EXERCISE REQUIREMENTS
Reproduce the listing exactly and skip over any pictures.

*** PROVIDED MATERIAL ***

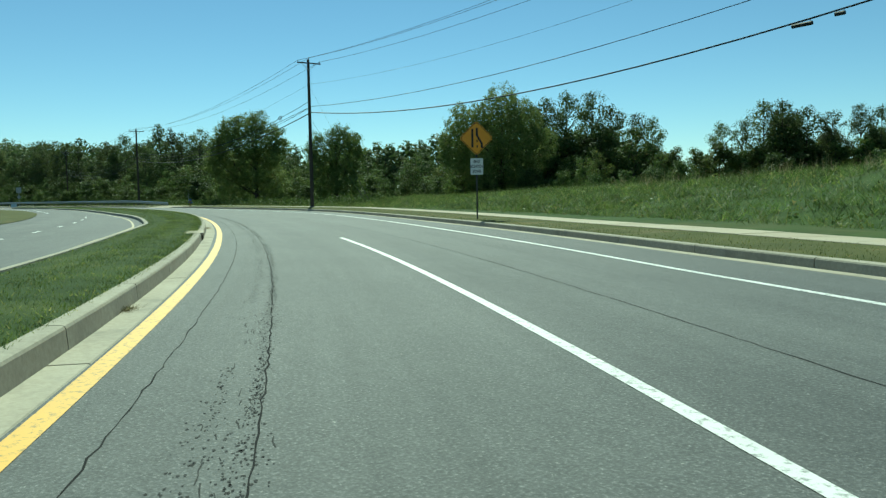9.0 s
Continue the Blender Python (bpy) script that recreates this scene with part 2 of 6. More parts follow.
def box_bm(bm, cx, cy, cz, sx, sy, sz, bev=0.0, rot=None):
    g = bmesh.ops.create_cube(bm, size=1.0)
    vs = g["verts"]
    bmesh.ops.scale(bm, vec=(sx, sy, sz), verts=vs)
    if bev:
        es = {e for v in vs for e in v.link_edges}
        r = bmesh.ops.bevel(bm, geom=list(es), offset=bev, segments=2, affect='EDGES', profile=0.6)
        vs = list({v for f in r["faces"] for v in f.verts} | {v for v in vs if v.is_valid})
    if rot:
        bmesh.ops.rotate(bm, cent=(0, 0, 0), matrix=rot, verts=vs)
    bmesh.ops.translate(bm, vec=(cx, cy, cz), verts=vs)
    return vs


def cyl_bm(bm, p, q, r1, r2, seg=10):
    """A tapered cylinder from p to q."""
    p, q = Vector(p), Vector(q)
    d = q - p
    rot = d.to_track_quat('Z', 'Y').to_matrix().to_4x4()
    g = bmesh.ops.create_cone(bm, cap_ends=True, segments=seg, radius1=r1, radius2=r2, depth=d.length,
                              matrix=Matrix.Translation((p + q) / 2) @ rot)
    return g["verts"]


def lathe_bm(bm, prof, seg=16):
    """A turned body round z from (radius, height) pairs."""
    rings = [[bm.verts.new((r * math.cos(2 * math.pi * k / seg), r * math.sin(2 * math.pi * k / seg), z)) for k in range(seg)] for r, z in prof]
    for a, b in zip(rings, rings[1:]):
        for k in range(seg):
            bm.faces.new((a[k], a[(k + 1) % seg], b[(k + 1) % seg], b[k]))
    bm.faces.new(rings[0][::-1])
    bm.faces.new(rings[-1])
    for f in bm.faces:
        f.smooth = True


def prism_bm(bm, outline, y0, y1):
    """An upright plate from an outline of (x, z), between y0 and y1."""
    a = [bm.verts.new((x, y0, z)) for x, z in outline]
    b = [bm.verts.new((x, y1, z)) for x, z in outline]
    bm.faces.new(a)
    bm.faces.new(b[::-1])
    for k in range(len(a)):
        bm.faces.new((a[k], b[k], b[(k + 1) % len(a)], a[(k + 1) % len(a)]))
    bmesh.ops.recalc_face_normals(bm, faces=bm.faces[:])


def tube(pts, radius, seg=5):
    """Vertices and faces of a thin tube through points."""
    vs, fs = [], []
    n = len(pts)
    for i, p in enumerate(pts):
        p = Vector(p)
        d = (Vector(pts[min(i + 1, n - 1)]) - Vector(pts[max(i - 1, 0)])).normalized()
        u = d.cross(Vector((0, 0, 1)))
        u = u.normalized() if u.length > 1e-3 else Vector((1, 0, 0))
        w = u.cross(d)
        r = radius[i] if isinstance(radius, (list, tuple)) else radius
        for k in range(seg):
            a = 2 * math.pi * k / seg
            vs.append(p + r * (math.cos(a) * u + math.sin(a) * w))
    for i in range(n - 1):
        for k in range(seg):
            k2 = (k + 1) % seg
            fs.append((i * seg + k, i * seg + k2, (i + 1) * seg + k2, (i + 1) * seg + k))
    return vs, fs


# ---------------------------------------------------------------- the road's line
ROAD = [(10.46, -59.08), (6.97, -39.39), (3.49, -19.69), (0.0, 0.0), (-3.94, 19.6), (-9.5, 38.81), (-17.01, 57.33),
        (-26.5, 74.93), (-37.9, 91.35), (-50.78, 106.64), (-65.01, 120.68), (-80.47, 133.36), (-97.07, 144.5),
        (-114.66, 154.01), (-132.93, 162.12), (-151.83, 168.66), (-171.1, 173.99), (-190.76, 177.63), (-210.66, 179.55),
        (-230.7, 180.2), (-250.7, 179.9), (-290.7, 178.7), (-335.0, 178.6), (-375.0, 181.5), (-412.0, 189.0), (-450.0, 202.0), (-490.0, 222.0), (-530.0, 250.0)]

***

ANSWER TO THIS TASK
9.0 s
Continue the Blender Python (bpy) script that recreates this scene with part 2 of 6. More parts follow.
def box_bm(bm, cx, cy, cz, sx, sy, sz, bev=0.0, rot=None):
    g = bmesh.ops.create_cube(bm, size=1.0)
    vs = g["verts"]
    bmesh.ops.scale(bm, vec=(sx, sy, sz), verts=vs)
    if bev:
        es = {e for v in vs for e in v.link_edges}
        r = bmesh.ops.bevel(bm, geom=list(es), offset=bev, segments=2, affect='EDGES', profile=0.6)
        vs = list({v for f in r["faces"] for v in f.verts} | {v for v in vs if v.is_valid})
    if rot:
        bmesh.ops.rotate(bm, cent=(0, 0, 0), matrix=rot, verts=vs)
    bmesh.ops.translate(bm, vec=(cx, cy, cz), verts=vs)
    return vs


def cyl_bm(bm, p, q, r1, r2, seg=10):
    """A tapered cylinder from p to q."""
    p, q = Vector(p), Vector(q)
    d = q - p
    rot = d.to_track_quat('Z', 'Y').to_matrix().to_4x4()
    g = bmesh.ops.create_cone(bm, cap_ends=True, segments=seg, radius1=r1, radius2=r2, depth=d.length,
                              matrix=Matrix.Translation((p + q) / 2) @ rot)
    return g["verts"]


def lathe_bm(bm, prof, seg=16):
    """A turned body round z from (radius, height) pairs."""
    rings = [[bm.verts.new((r * math.cos(2 * math.pi * k / seg), r * math.sin(2 * math.pi * k / seg), z)) for k in range(seg)] for r, z in prof]
    for a, b in zip(rings, rings[1:]):
        for k in range(seg):
            bm.faces.new((a[k], a[(k + 1) % seg], b[(k + 1) % seg], b[k]))
    bm.faces.new(rings[0][::-1])
    bm.faces.new(rings[-1])
    for f in bm.faces:
        f.smooth = True


def prism_bm(bm, outline, y0, y1):
    """An upright plate from an outline of (x, z), between y0 and y1."""
    a = [bm.verts.new((x, y0, z)) for x, z in outline]
    b = [bm.verts.new((x, y1, z)) for x, z in outline]
    bm.faces.new(a)
    bm.faces.new(b[::-1])
    for k in range(len(a)):
        bm.faces.new((a[k], b[k], b[(k + 1) % len(a)], a[(k + 1) % len(a)]))
    bmesh.ops.recalc_face_normals(bm, faces=bm.faces[:])


def tube(pts, radius, seg=5):
    """Vertices and faces of a thin tube through points."""
    vs, fs = [], []
    n = len(pts)
    for i, p in enumerate(pts):
        p = Vector(p)
        d = (Vector(pts[min(i + 1, n - 1)]) - Vector(pts[max(i - 1, 0)])).normalized()
        u = d.cross(Vector((0, 0, 1)))
        u = u.normalized() if u.length > 1e-3 else Vector((1, 0, 0))
        w = u.cross(d)
        r = radius[i] if isinstance(radius, (list, tuple)) else radius
        for k in range(seg):
            a = 2 * math.pi * k / seg
            vs.append(p + r * (math.cos(a) * u + math.sin(a) * w))
    for i in range(n - 1):
        for k in range(seg):
            k2 = (k + 1) % seg
            fs.append((i * seg + k, i * seg + k2, (i + 1) * seg + k2, (i + 1) * seg + k))
    return vs, fs


# ---------------------------------------------------------------- the road's line
ROAD = [(10.46, -59.08), (6.97, -39.39), (3.49, -19.69), (0.0, 0.0), (-3.94, 19.6), (-9.5, 38.81), (-17.01, 57.33),
        (-26.5, 74.93), (-37.9, 91.35), (-50.78, 106.64), (-65.01, 120.68), (-80.47, 133.36), (-97.07, 144.5),
        (-114.66, 154.01), (-132.93, 162.12), (-151.83, 168.66), (-171.1, 173.99), (-190.76, 177.63), (-210.66, 179.55),
        (-230.7, 180.2), (-250.7, 179.9), (-290.7, 178.7), (-335.0, 178.6), (-375.0, 181.5), (-412.0, 189.0), (-450.0, 202.0), (-490.0, 222.0), (-530.0, 250.0)]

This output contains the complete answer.